Dominion Energy Cove Point LNG LP said it introduced feed gas Tuesday into its new liquefied natural gas (LNG) export facility on the Chesapeake Bay in Lusby, MD, as it moves closer to commencing commercial production.

“All major equipment has been operated and is being commissioned as expected following a comprehensive round of testing and quality assurance activities,” Dominion said.

Construction of the facility — which has a nameplate capacity of 5.25 million metric tons per annum (mtpa) of LNG, and would source gas from the Marcellus Shale — is complete. Dominion said it hopes to have the facility in service this month, and to achieve its first LNG production in mid-January.

In a note to clients Wednesday, analysts with Tudor, Pickering, Holt & Co. said “we believe Cove Point, the second major LNG project, will begin shipping LNG by year-end and when fully operational, in 1Q2018, pushes total export capacity to about 3.4-3.6 Bcf/d.”

According to Dominion, Royal Dutch Shell plc subsidiary, Shell NA LNG, is providing feed gas for liquefaction during the commissioning process and will off-take the LNG that is produced. Last month, FERC issued an authorization for Dominion to export LNG produced during commissioning activities via vessel [CP13-113].

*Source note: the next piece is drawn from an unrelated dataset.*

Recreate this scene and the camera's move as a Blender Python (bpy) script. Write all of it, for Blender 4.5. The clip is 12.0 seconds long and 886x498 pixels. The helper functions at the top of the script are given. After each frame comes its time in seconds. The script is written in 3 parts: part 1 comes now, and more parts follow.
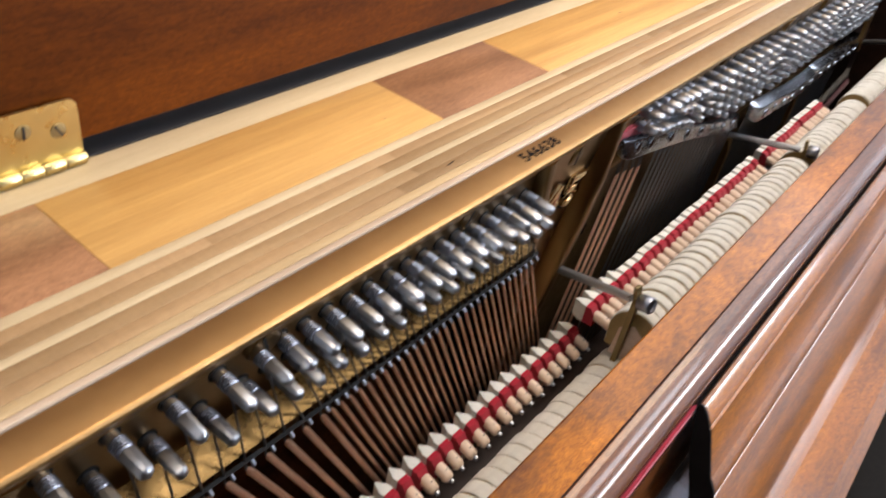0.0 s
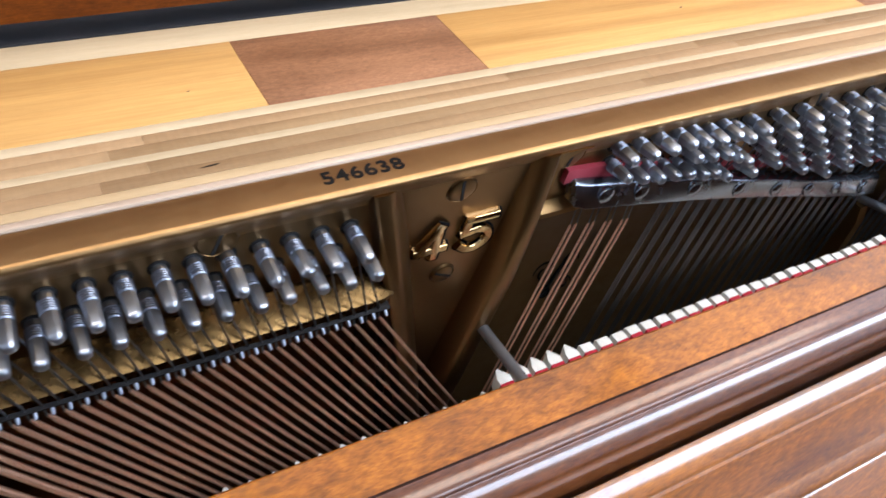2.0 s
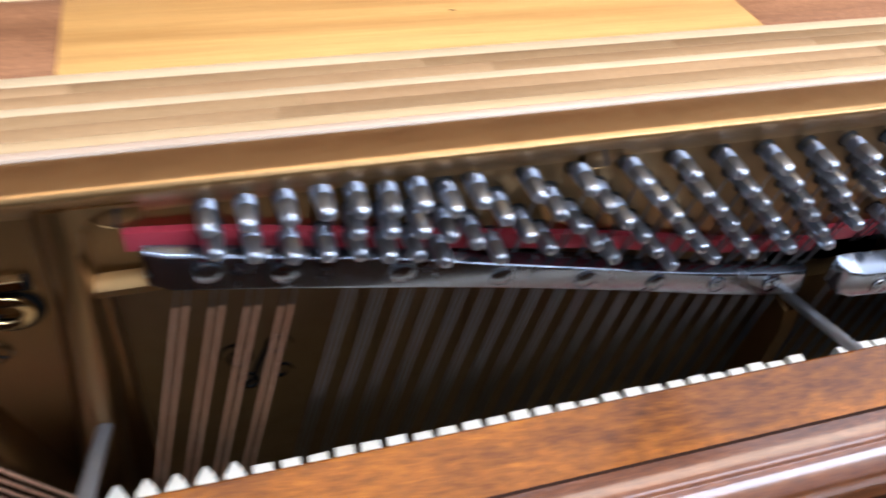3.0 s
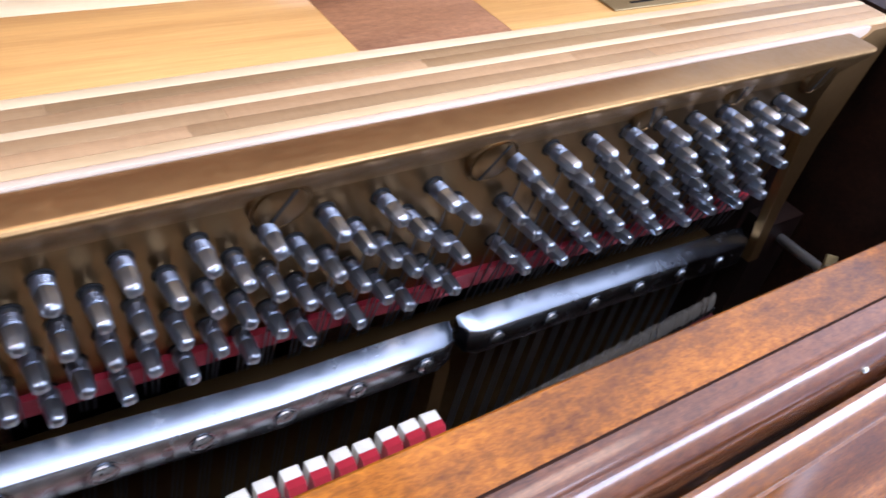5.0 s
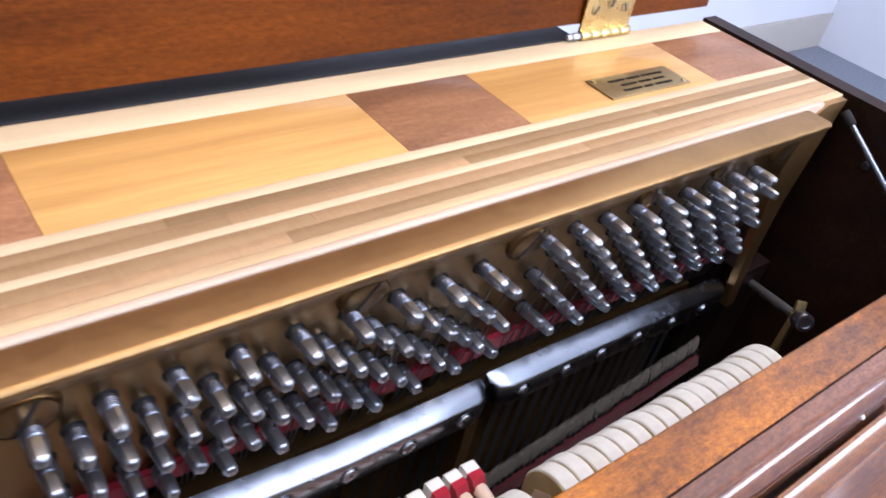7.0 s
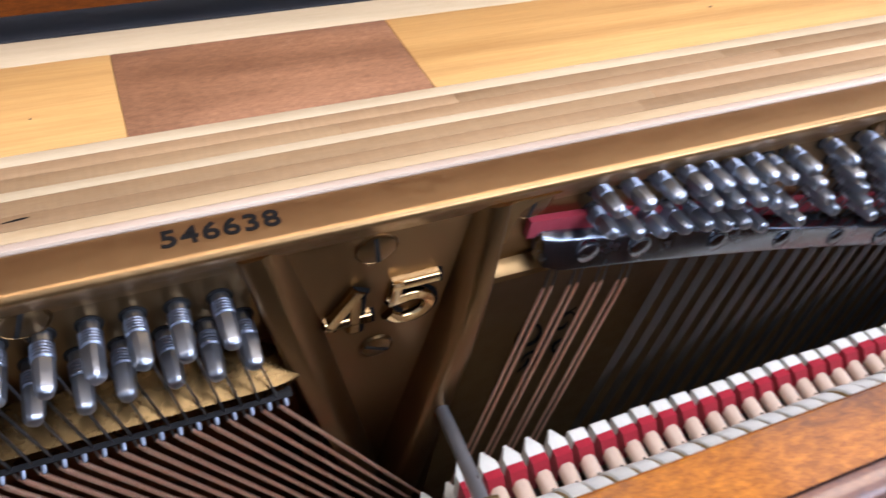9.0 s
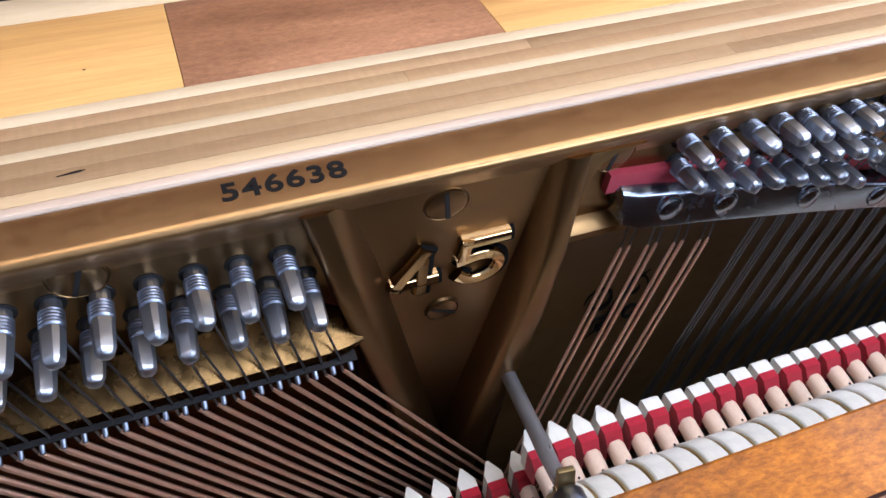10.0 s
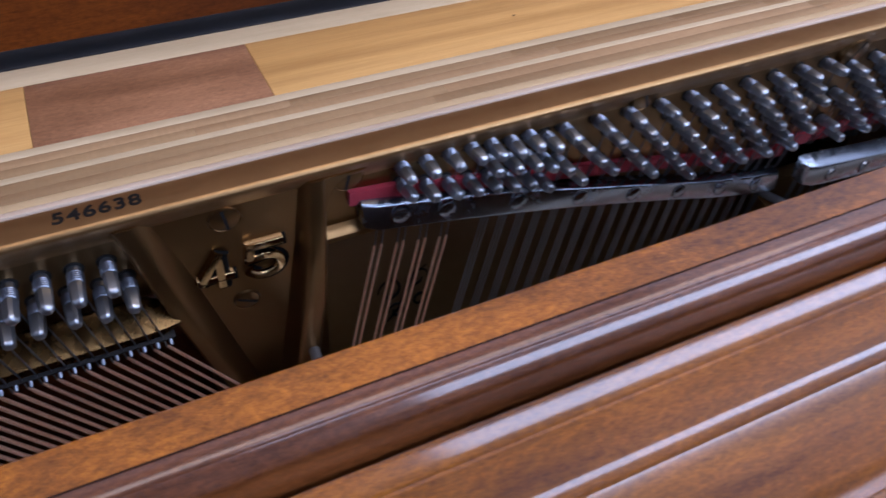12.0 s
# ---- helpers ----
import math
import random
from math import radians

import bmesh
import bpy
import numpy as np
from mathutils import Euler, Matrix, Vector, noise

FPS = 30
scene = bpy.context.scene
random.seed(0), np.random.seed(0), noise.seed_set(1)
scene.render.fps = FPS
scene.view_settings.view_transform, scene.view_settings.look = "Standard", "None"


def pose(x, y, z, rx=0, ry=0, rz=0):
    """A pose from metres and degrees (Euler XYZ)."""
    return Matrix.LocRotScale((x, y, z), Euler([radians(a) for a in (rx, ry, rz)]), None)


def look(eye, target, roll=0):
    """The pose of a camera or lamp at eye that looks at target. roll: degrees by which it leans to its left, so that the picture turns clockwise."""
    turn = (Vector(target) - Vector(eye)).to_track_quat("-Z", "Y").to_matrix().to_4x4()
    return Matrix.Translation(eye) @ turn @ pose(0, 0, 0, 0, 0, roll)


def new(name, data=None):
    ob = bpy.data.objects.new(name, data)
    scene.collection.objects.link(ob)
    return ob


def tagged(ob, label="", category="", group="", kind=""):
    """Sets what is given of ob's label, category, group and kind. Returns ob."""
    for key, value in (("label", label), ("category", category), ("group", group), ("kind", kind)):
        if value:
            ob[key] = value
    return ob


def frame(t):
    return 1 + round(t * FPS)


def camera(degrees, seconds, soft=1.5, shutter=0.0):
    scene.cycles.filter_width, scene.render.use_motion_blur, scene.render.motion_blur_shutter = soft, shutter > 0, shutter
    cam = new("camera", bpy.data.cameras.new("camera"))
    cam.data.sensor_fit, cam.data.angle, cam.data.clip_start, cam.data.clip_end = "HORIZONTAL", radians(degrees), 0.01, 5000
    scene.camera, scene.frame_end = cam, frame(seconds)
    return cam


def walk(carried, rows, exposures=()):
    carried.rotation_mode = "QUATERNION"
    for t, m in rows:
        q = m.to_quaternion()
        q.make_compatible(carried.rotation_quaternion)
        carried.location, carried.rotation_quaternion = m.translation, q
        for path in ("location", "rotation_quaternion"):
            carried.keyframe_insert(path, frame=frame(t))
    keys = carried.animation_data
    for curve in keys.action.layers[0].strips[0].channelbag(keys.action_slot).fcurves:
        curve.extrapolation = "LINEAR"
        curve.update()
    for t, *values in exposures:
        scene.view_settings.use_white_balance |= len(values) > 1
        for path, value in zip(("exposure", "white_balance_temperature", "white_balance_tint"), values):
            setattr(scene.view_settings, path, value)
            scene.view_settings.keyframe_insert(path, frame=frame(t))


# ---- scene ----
cam = camera(59.20, 12.0, 1.5, 0.35)
PATH = [
    (0, (-0.3448, -0.2413, 1.4699), (0.3246, 0.1955, 0.8689), 10.55),
    (0.5, (-0.3365, -0.2270, 1.4367), (0.2553, 0.2342, 0.7755), 11.63),
    (1, (-0.3011, -0.2157, 1.4250), (0.2368, 0.2688, 0.7352), 12.73),
    (1.5, (-0.1999, -0.2633, 1.4418), (0.2736, 0.2946, 0.7603), 10.26),
    (2, (-0.0967, -0.2911, 1.4500), (0.3283, 0.3129, 0.7758), 10.02),
    (2.5, (-0.0278, -0.2720, 1.4459), (0.3297, 0.3662, 0.7641), 9.72),
    (3, (0.1691, -0.2725, 1.4107), (0.4301, 0.4043, 0.7223), 6.84),
    (3.2, (0.2084, -0.2692, 1.4001), (0.4908, 0.4151, 0.7278), 8.24),
    (4.8, (0.4993, -0.2553, 1.4065), (0.9635, 0.3431, 0.7535), 11.36),
    (5, (0.5183, -0.2590, 1.4025), (1.0099, 0.3278, 0.7590), 11.97),
    (5.5, (0.5380, -0.2566, 1.3951), (1.0786, 0.3148, 0.7778), 11.85),
    (6, (0.5400, -0.2533, 1.3978), (1.1092, 0.2939, 0.7841), 12.57),
    (6.5, (0.5013, -0.2393, 1.4184), (1.0795, 0.3046, 0.8102), 13.03),
    (7, (0.4608, -0.2476, 1.4411), (1.0205, 0.3208, 0.8381), 12.74),
    (7.2, (0.4411, -0.2464, 1.4548), (0.9831, 0.3246, 0.8381), 12.72),
    (8.8, (0.0225, -0.2571, 1.4215), (0.3940, 0.3901, 0.7557), 7.53),
    (9, (0.0029, -0.2477, 1.4153), (0.3324, 0.4074, 0.7353), 5.59),
    (9.5, (-0.0021, -0.2363, 1.3984), (0.2846, 0.4178, 0.6984), 3.64),
    (10, (-0.0013, -0.2358, 1.3989), (0.2659, 0.4159, 0.6890), 2.42),
    (10.5, (-0.0073, -0.2350, 1.4000), (0.2611, 0.4143, 0.6884), 2.06),
    (11, (-0.0068, -0.2506, 1.4120), (0.2680, 0.4024, 0.7063), 1.42),
    (11.5, (0.0077, -0.2991, 1.4411), (0.3178, 0.3578, 0.7538), 1.82),
    (12, (0.0395, -0.3527, 1.4700), (0.3705, 0.3008, 0.7893), 1.97),
]
walk(cam, [(t, look(eye, target, roll)) for t, eye, target, roll in PATH],
     exposures=[(0.0, -0.22, 7600, 21), (0.5, -0.16, 7000, 17), (1.0, -0.12, 6500, 15), (1.5, -0.12, 6450, 18), (3.0, -0.10, 6400, 20), (5.0, -0.28, 6050, 27), (7.2, -0.34, 6550, 28), (9.0, -0.16, 6200, 24), (10.5, -0.1, 6050, 22), (11.0, -0.1, 6050, 20), (11.5, -0.28, 5900, 18), (12.0, -1.03, 5750, 29)])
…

Cove Point’s marketed capacity is fully subscribed under 20-year service agreements. Pacific Summit Energy LLC, a U.S. affiliate of Japan’s Sumitomo Corp., as well as Gail (India) affiliate Gail Global (USA) LNG LLC, have each contracted for half of the marketed capacity. Sumitomo has agreements to serve Tokyo Gas Co. and Kansai Electric Power Co. Inc.

Last August, the company requested permission to introduce feed gas to the facility’s pre-treatment and liquefaction areas, and to proceed with setting up equipment for ship loading, including LNG loading pumps and return-gas blowers. The Federal Energy Regulatory Commissiongranted the request in October.